――昨年、今年とコロナ禍のなかでドローンはどのように活用されたのでしょうか。
鈴木 コロナ禍のなかでいろいろな活用の場が広がりましたし、私どもはドローンスクールを認定しているのですが、ドローンスクールで資格を取ろうという人たちもコロナの影響で減少するどころか、逆にこういう時期だからこそ新しい技能を身につけようという人が増えたようです。
――ドローンの有資格者は、日本に今どのくらいいるのでしょうか。
鈴木 まだ国の認定資格になってはいませんが、JUIDAだけで1万5000人ぐらいで、その他の団体も含めると数万人規模になると思います。JUIDAだけでもだいたい毎年5000人づつ増えています。
――ドローンの活用法ですが、昨年はどのように使われていたんでしょうか。
鈴木 これまでのように農業、土木測量、写真撮影などのような使われ方もあるのですが、コロナ禍という視点で見ますと、上空から緊急時にアナウンスをしたり、災害時の状況把握や物資輸送などで活発に使われるようになりました。海外ではPCRの検査キットや検体を運ぶことでも使われています。日本ではまだ薬機法の規制が厳しいので、そこまではできていません。ただ災害などで医薬品を届けることなどはできるようになりつつあります。
――離島への医薬品輸送は今、どの程度までできるようになっているのでしょうか。
鈴木 今年の夏までに新たなガイドラインが出されると聞いています。離島や災害時という限定された用途ですが、だんだんと広がっていくのではないかと思います。
――ドローンは昨年、災害ではどのような活躍をしたのでしょうか。
鈴木 例えば赤城山の山火事でドローンが状況把握に活用されました。一方で今年2月に許可を得ていない方々が、足利市の山火事でドローンを飛ばしてしまいヘリの消火活動を妨げたという事件がありました。それ以来、消防や救助のヘリコプターが飛行する指定された空域では、自治体から要請を受けたドローンでないと飛ばしてはいけないという規制がかかるようになりました。災害時にはヘリコプターも飛びますので、ヘリコプターにぶつかってしまうと大きな災害につながってしまいますから。

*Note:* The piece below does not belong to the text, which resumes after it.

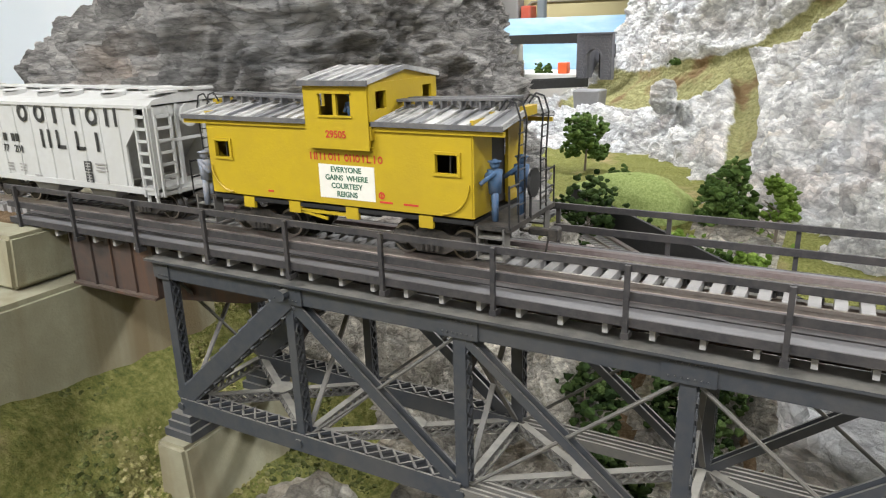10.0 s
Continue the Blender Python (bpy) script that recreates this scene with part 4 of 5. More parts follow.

――ドローンの運行管理システムは現在、どこまで整備されているのでしょうか。
鈴木 すでに商用化されていまして、民間でそうしたサービスを提供しています。ただ、まだそうした運行管理システムを活用するような使い方はされていないのが現状です。物流で目視外まで飛ばそうとすると、そうしたシステムで管理しなければならなくなります。米国の場合は、空港周辺でドローンを飛ばす人は必ず運行管理システムにつないで、自分がいつどこで飛ばしているのかという情報をリアルタイムで監視できる状況でないと飛ばせません。空港周辺は飛行機と出会う状況がありますので、空港ごとにそうしたシステムが置かれています。
――産業用ドローンの実用化はどこまで進んでいますか。
鈴木 工事現場の点検、建物の点検、農薬散布などで活用されています。農薬散布がもっとも多く、建物の点検なども増えています。今後は物流、警備などでも活用されていくと思います。
――警備ではどの程度利用されていますか。
鈴木 刑務所内の巡回や工場の敷地内などで一部使われていますが、まだそれほど使われていません。航空法の規制がありますので、第三者の上を飛ばすということがほとんど許可されません。試験的にスタジアムの夜間警備などで使うなどの実証実験が行われています。「レベル4」という有人地帯の上空を飛ばしやすくするための航空法改正案が、6月4日の参議院本会議で可決、決定しました。これから22年中の施行に向けて制度を詰めていくわけです。そうしたことができてくると、街中はまだ難しいですが、人がまばらに住んでいるようなところでは使いやすくなると思います。